To me, educational institutions are the limiting factor and, just like the space shuttle which is flown by a computer, not astronauts, I think it's time to let education transform itself.
Based on my experiences with the Internet, in particular, it's much more diverse than the typical university's monoculture.
March 25, 2007 8:10 PM | Reply | Permalink
These are countries whose birth rates are well below replacement levels and are having to import lots of third world labor to cover their pensioners. Why in the world would we want to follow that example?
The sons of the prophet are noble and bold,
and quite unaccustomed to fear.
But the bravest by far in the ranks of the Shah
was Abdul Abulbul Amir
March 25, 2007 9:49 PM | Reply | Permalink
...? Whatever.
March 27, 2007 12:34 AM | Reply | Permalink
I tend to think that k/12 teachers would be replaced with computers if we had the nerve. --mcs
Way back when I was in public school, I read a futuristic story in which this was the case.
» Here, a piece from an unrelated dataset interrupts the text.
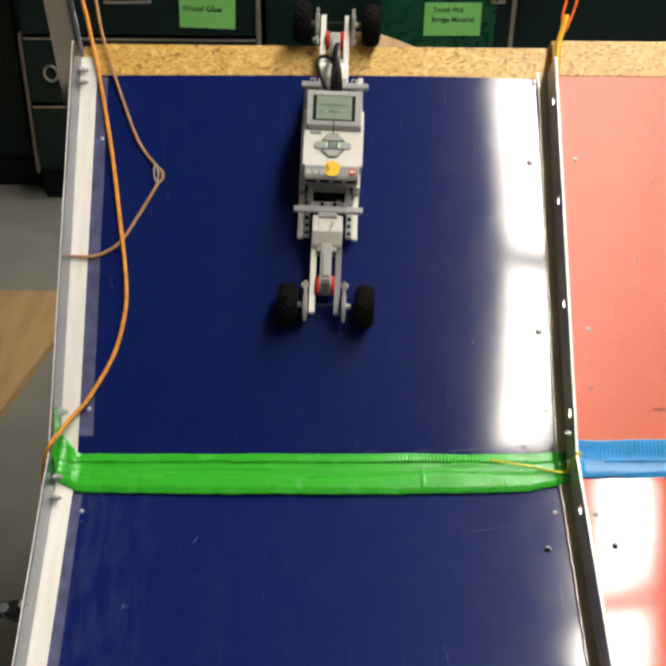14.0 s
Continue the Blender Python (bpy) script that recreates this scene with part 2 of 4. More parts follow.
# ---- mesh helpers ----
def part(name, bm, material, parent=None, label="", m=None):
    """Links a bmesh as one mesh object under a thing or a part."""
    me = bpy.data.meshes.new(name)
    bm.normal_update()
    bm.to_mesh(me)
    bm.free()
    me.materials.append(material)
    ob = new(name, me)
    ob.parent = parent
    if m is not None:
        ob.matrix_basis = m
    if label:
        ob["label"] = label
    return ob


def thing(name, m, label, category, group="", kind=""):
    ob = new(name)
    ob.empty_display_size = 0.02
    ob.matrix_basis = m
    return tagged(ob, label, category, group, kind)


def add_box(bm, x0, x1, y0, y1, z0, z1, bevel=0.0, seg=2):
    made = bmesh.ops.create_cube(bm, size=1, matrix=Matrix.Translation(((x0 + x1) / 2, (y0 + y1) / 2, (z0 + z1) / 2)) @ Matrix.Diagonal((x1 - x0, y1 - y0, z1 - z0, 1)))
    if bevel:
        edges = {e for v in made["verts"] for e in v.link_edges}
        bmesh.ops.bevel(bm, geom=list(edges), offset=bevel, segments=seg, profile=0.5, affect="EDGES")
    return bm


def box(x0, x1, y0, y1, z0, z1, bevel=0.0, seg=2):
    return add_box(bmesh.new(), x0, x1, y0, y1, z0, z1, bevel, seg)


def smooth(ob):
    for p in ob.data.polygons:
        p.use_smooth = True
    return ob


def add_tube(bm, radius, length, m, segments=20, bevel=0.0):
    made = bmesh.ops.create_cone(bm, cap_ends=True, segments=segments, radius1=radius, radius2=radius, depth=length, matrix=m)
    if bevel:
        rim = [e for v in made["verts"] for e in v.link_edges if len([f for f in e.link_faces if len(f.verts) > 4]) == 1]
        bmesh.ops.bevel(bm, geom=list(set(rim)), offset=bevel, segments=2, profile=0.5, affect="EDGES")
    return bm


ALONG_X = pose(0, 0, 0, 0, 90, 0)


def prism(points, x0, x1, bevel=0.0):
    """A solid with the outline points (y, z), from x0 to x1."""
    bm = bmesh.new()
    a = [bm.verts.new((x0, y, z)) for y, z in points]
    b = [bm.verts.new((x1, y, z)) for y, z in points]
    bm.faces.new(a[::-1])
    bm.faces.new(b)
    n = len(points)
    for i in range(n):
        bm.faces.new((a[i], a[(i + 1) % n], b[(i + 1) % n], b[i]))
    bmesh.ops.recalc_face_normals(bm, faces=bm.faces[:])
    if bevel:
        bmesh.ops.bevel(bm, geom=bm.edges[:], offset=bevel, segments=2, profile=0.5, affect="EDGES")
    return bm


def plate(points, z0, z1, bevel=0.0):
    """A solid with the outline points (x, y), from z0 to z1."""
    bm = bmesh.new()
    a = [bm.verts.new((x, y, z0)) for x, y in points]
    b = [bm.verts.new((x, y, z1)) for x, y in points]
    bm.faces.new(a[::-1])
    bm.faces.new(b)
    n = len(points)
    for i in range(n):
        bm.faces.new((a[i], a[(i + 1) % n], b[(i + 1) % n], b[i]))
    bmesh.ops.recalc_face_normals(bm, faces=bm.faces[:])
    if bevel:
        bmesh.ops.bevel(bm, geom=bm.edges[:], offset=bevel, segments=2, profile=0.5, affect="EDGES")
    return bm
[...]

Each student had a machine -- the Teacher -- in his or her house. The story featured a brother and sister, each with a Teacher. The lessons moved at the individual pace, so if the child mastered the concept, the computer would move on.
I don't recall how the story ended -- or its author or title, honestly. I do remember being intrigued by that "moving at your own pace" concept. As an only child, I found accommodations to a group of children quite frustrating. But I am amazed at how much my teachers did to challenge me and to give me individual attention, even in a classroom setting. An outstanding education, if I say so myself, not just in math and grammar and whatnot, but also in getting along with others. After all, I spend much more of my time as an adult interacting with other people that I do diagramming sentences.